== COLLECTED MATERIAL ==
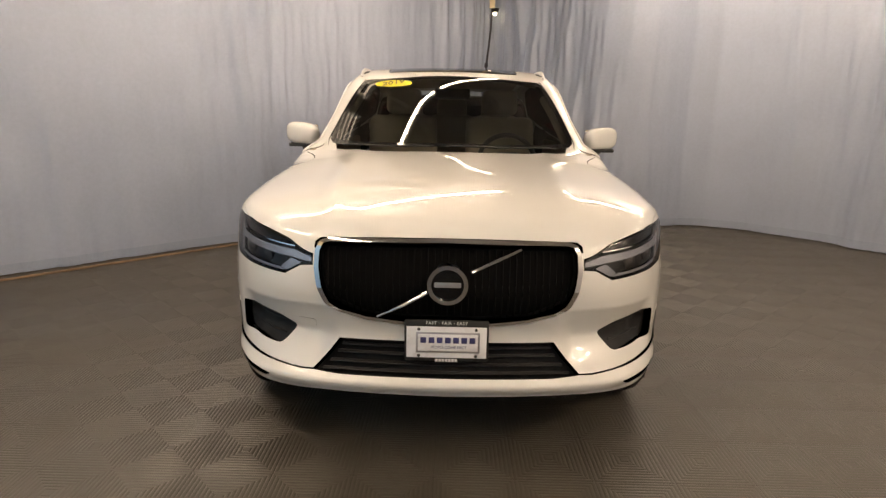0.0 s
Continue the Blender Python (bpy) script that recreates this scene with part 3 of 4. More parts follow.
def to(proj, *pts):
    """Chart pairs from marks: ('s', y, z), ('f', x, z), ('t', x, y) or ('r', x, z); a radius may follow."""
    out = []
    for m in pts:
        k, a, b = m[:3]
        if k == "p":
            out.append((*map(float, chart(proj, np.array(m[1:4]))), *m[4:]))
            continue
        if k == proj or k == "=":
            q = (a, b)
        elif k == "s":
            q = chart(proj, S3(a, b))
        elif k == "f":
            q = chart(proj, F3(a, b))
        elif k == "t":
            q = chart(proj, cast("t", [a], [b], low)[0])
        else:
            q = chart(proj, rear_at(a, b))
        out.append((float(q[0]), float(q[1]), *m[3:]))
    return out


def rear_at(x, z, fun=None):
    fun = fun or body
    lo, hi = 2.6, 4.1
    for _ in range(34):
        mid = (lo + hi) / 2
        if fun(np.array(x), np.array(mid), np.array(z)) < 0:
            lo = mid
        else:
            hi = mid
    return np.array((x, (lo + hi) / 2, z))


def arc(i, a0, a1, n=16, grow=0.0):
    """Along a wheel arch, in the side chart; degrees from the rear, over the top, to the front."""
    cy, cz, r = AXLES[i]
    return [(cy + (r + grow) * math.cos(radians(a)), cz + (r + grow) * math.sin(radians(a)), 0) for a in np.linspace(a0, a1, n)]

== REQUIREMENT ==
Copy the material shown above in full and exactly. Skip the pictures.

== EXPECTED OUTPUT ==
0.0 s
Continue the Blender Python (bpy) script that recreates this scene with part 3 of 4. More parts follow.
def to(proj, *pts):
    """Chart pairs from marks: ('s', y, z), ('f', x, z), ('t', x, y) or ('r', x, z); a radius may follow."""
    out = []
    for m in pts:
        k, a, b = m[:3]
        if k == "p":
            out.append((*map(float, chart(proj, np.array(m[1:4]))), *m[4:]))
            continue
        if k == proj or k == "=":
            q = (a, b)
        elif k == "s":
            q = chart(proj, S3(a, b))
        elif k == "f":
            q = chart(proj, F3(a, b))
        elif k == "t":
            q = chart(proj, cast("t", [a], [b], low)[0])
        else:
            q = chart(proj, rear_at(a, b))
        out.append((float(q[0]), float(q[1]), *m[3:]))
    return out


def rear_at(x, z, fun=None):
    fun = fun or body
    lo, hi = 2.6, 4.1
    for _ in range(34):
        mid = (lo + hi) / 2
        if fun(np.array(x), np.array(mid), np.array(z)) < 0:
            lo = mid
        else:
            hi = mid
    return np.array((x, (lo + hi) / 2, z))


def arc(i, a0, a1, n=16, grow=0.0):
    """Along a wheel arch, in the side chart; degrees from the rear, over the top, to the front."""
    cy, cz, r = AXLES[i]
    return [(cy + (r + grow) * math.cos(radians(a)), cz + (r + grow) * math.sin(radians(a)), 0) for a in np.linspace(a0, a1, n)]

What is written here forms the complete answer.